Constance Guisset establishes her own studio in Paris in 2009. She works with many French and international furniture editors like Molteni, Petite Friture, Moustache, etc. She also designs industrial objects for companies like La Cie – Seagate or travel accessories for Louis Vuitton Malletier for instance.
Since 2009, she has realized the stage designs of several shows, among which Angelin Preljocaj’s solo, Le Funambule, Laurent Garnier’s Concert in Salle Pleyel in Paris in 2009 or Angelin Preljocaj’s ballet Les Nuits presented in Théâtre National de Chaillot in Paris. She also conceived stage design for exhibitions for the Arts Décoratifs museum in Paris, the Villa Noailles, or for brands like Established & Sons or Molteni (2011, Paris Designers’ days award for best scenography).
She developed a new concept of interior design for Accor hotel group Suite Novotel. It has been deployed in The Hague and Paris in 2014.
Her work finds applications in industrial design, stage design, interior design and videos. It is guided by an interest for illusion, lightness and surprise. She creates moving objects to raise amazement and fascination.

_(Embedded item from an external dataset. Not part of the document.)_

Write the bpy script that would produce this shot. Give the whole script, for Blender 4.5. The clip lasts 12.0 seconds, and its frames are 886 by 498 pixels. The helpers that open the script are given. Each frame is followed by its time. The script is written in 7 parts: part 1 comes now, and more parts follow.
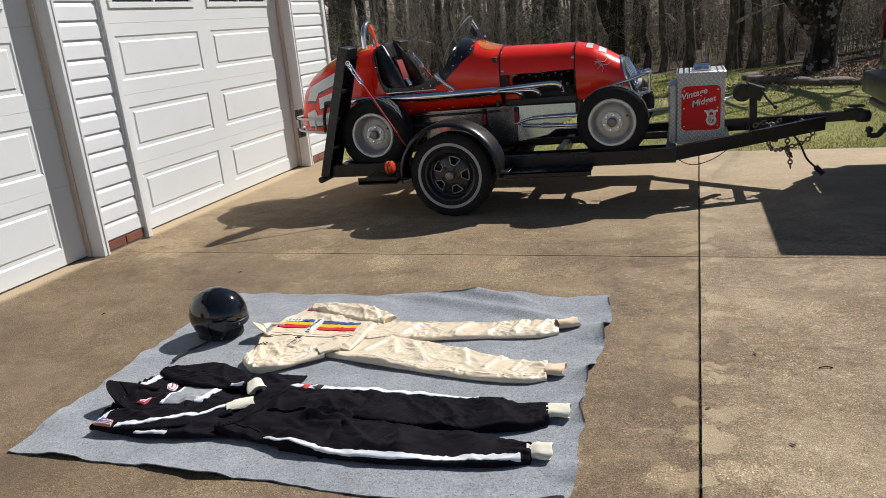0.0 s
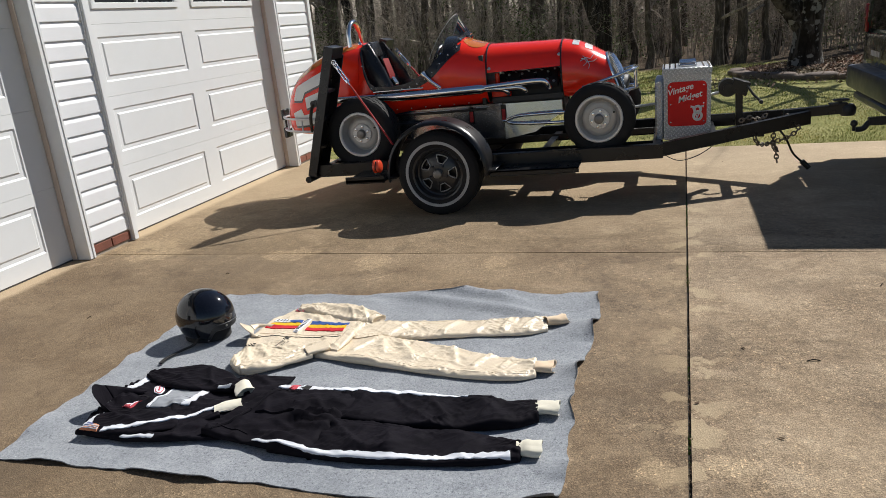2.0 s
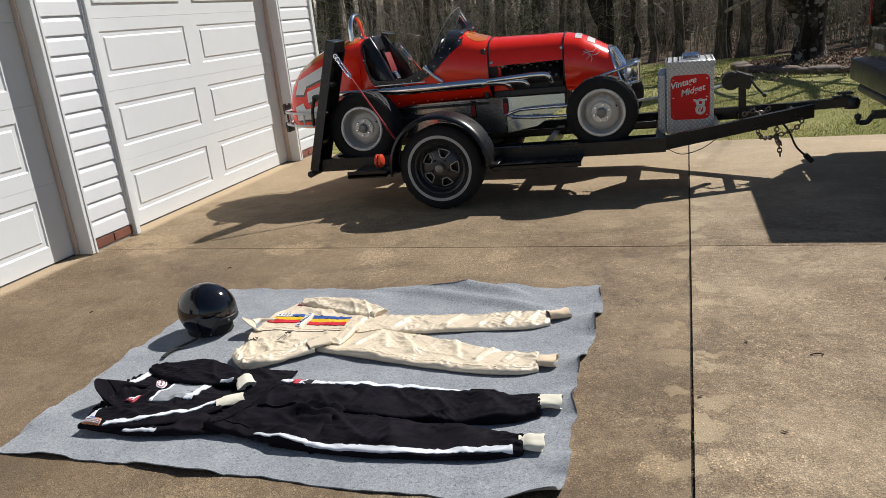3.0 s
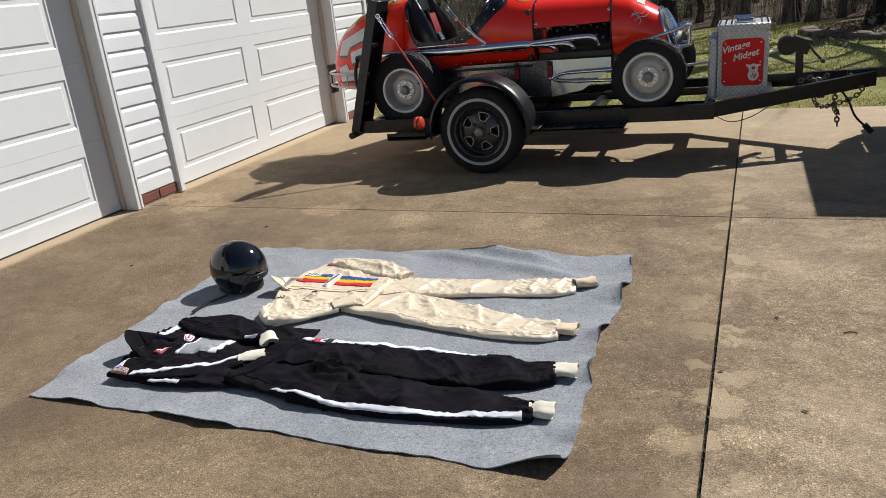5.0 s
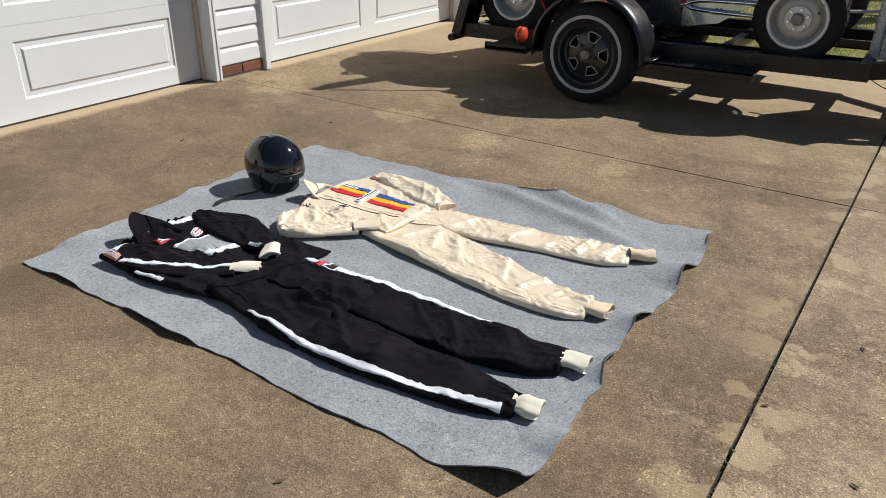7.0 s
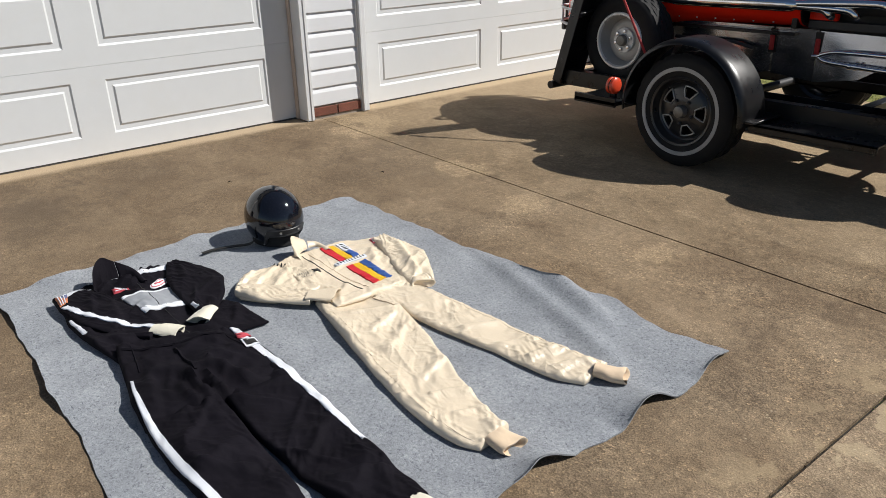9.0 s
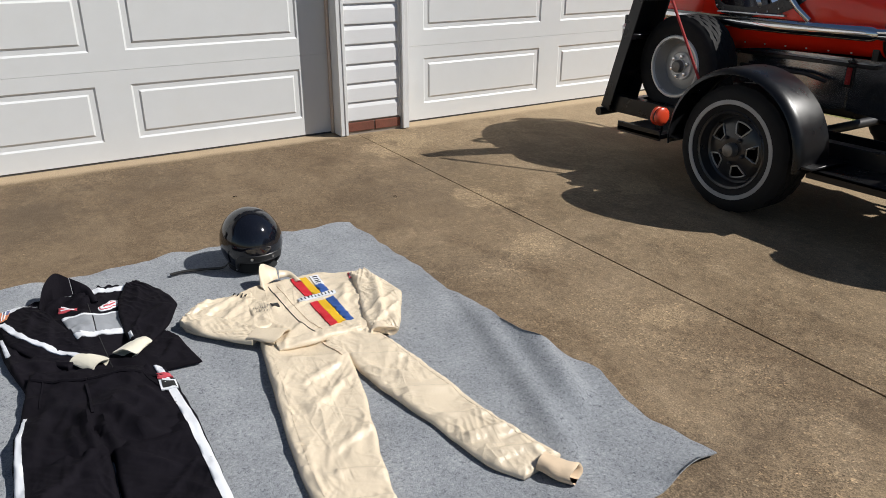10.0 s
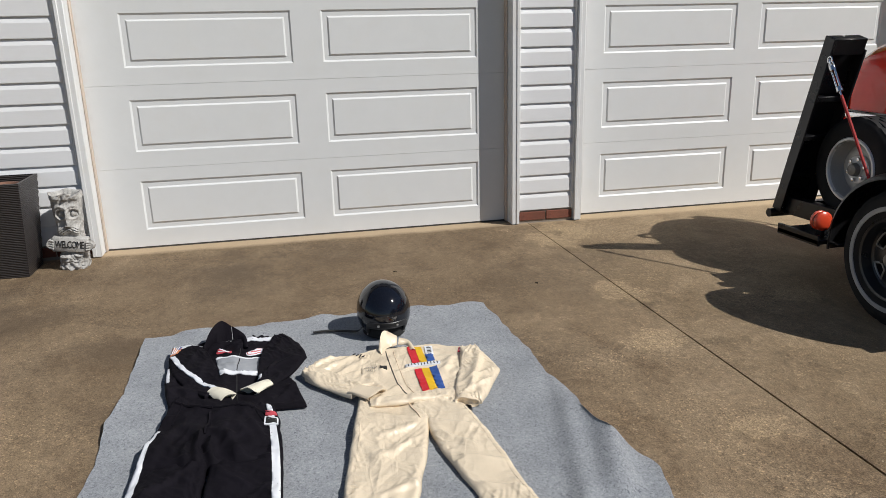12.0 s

Claire is interested in the social value of design, and runs the new campaign Designfor99.org. She brings her experience of working with internationally acclaimed designers, architects and cultural organizations, advising communications strategy, running high level media campaigns and lobbying for government policy to support the design, technology and manufacturing industries.Clients and projects include - Design Museum London, Ron Arad Architects, Venice Biennale commissions by John Pawson and Zaha Hadid for Swarovski, Formafantasma for Established & Sons, Serpentine Pavilion designed by Peter Zumthor, London 2012 Cultural Olympiad, Bloomberg's contemporary art commission and the young creatives programme at the Roundhouse, Rolex Awards for Enterprise, Design Ventura sponsored by Deutsche Bank, and PR at Dyson including the James Dyson Awards. The brilliance of the inventors, artists, scientists and makers she met along the way inspired the creation of a campaigns agency that champions ingenious solutions to social, environmental and civic challenges.
Estelle Bailey-Babenzien is of British and Ghanaian descent and was born and raised in the UK. She graduated from Central Saint Martins in London, with an honors degree in Fashion- communication and promotion, and moved straight to New York City. Since then, she has built her career as a creative director in the fields of music, fashion, and interior architecture and design. In 2015, she cofounded the men's/unisex clothing brand Noah with her husband, designer Brendon Babenzien. Noah has two stores in the United States, two stores in Japan, and shop-in-shops in three Dover Street Market stores globally. Simultaneously, Estelle continues to grow her design studio, Dream Awake Design, which focuses on experiential and interior design, and creative direction for commercial and residential projects and brands. She lives in Brooklyn, NY, with her husband and their six year-old daughter, Sailor.
Born and raised in Long Beach, California, Jaye studied Sustainable Engineering at Stanford and currently works at Emeco in Product Development and Sustainability, where she chairs out of recycled materials. She lives and surfs in Venice Beach, California.
Eny Lee Parker is a spatial designer based in New York, emphasizing in objects, furniture and lighting, using clay as her main medium. Parker reclaims the essence of making used in traditional craft from our past – the slowness, the intention, the respect for natural resources, creating contemporary objects that brings awareness to our presence as well as to non-living things.
Gabriel Tan is the principal and founder of Gabriel Tan Studio, a design practice working across the borders of craft, culture and technology. The studio is interested in new ways to interpret luxury and break archetypes and clients include Blå Station, Design Within Reach, The Conran Shop, Ishinomaki Lab, Takata Lemnos, Abstracta and Authentics. Gabriel is also the creative director of Japanese furniture brand Ariake and Singapore based Turn Handles.
The works of Gabriel Tan have been exhibited in Milan, New York, Stockholm, London, Paris, Tokyo, Barcelona, Singapore and he has guest lectured at Lasalle College of the Arts, National University of Singapore, University of Oregon, Pratt Institute and also served as a jury member at the Inde Awards and Cannes Lions Festival.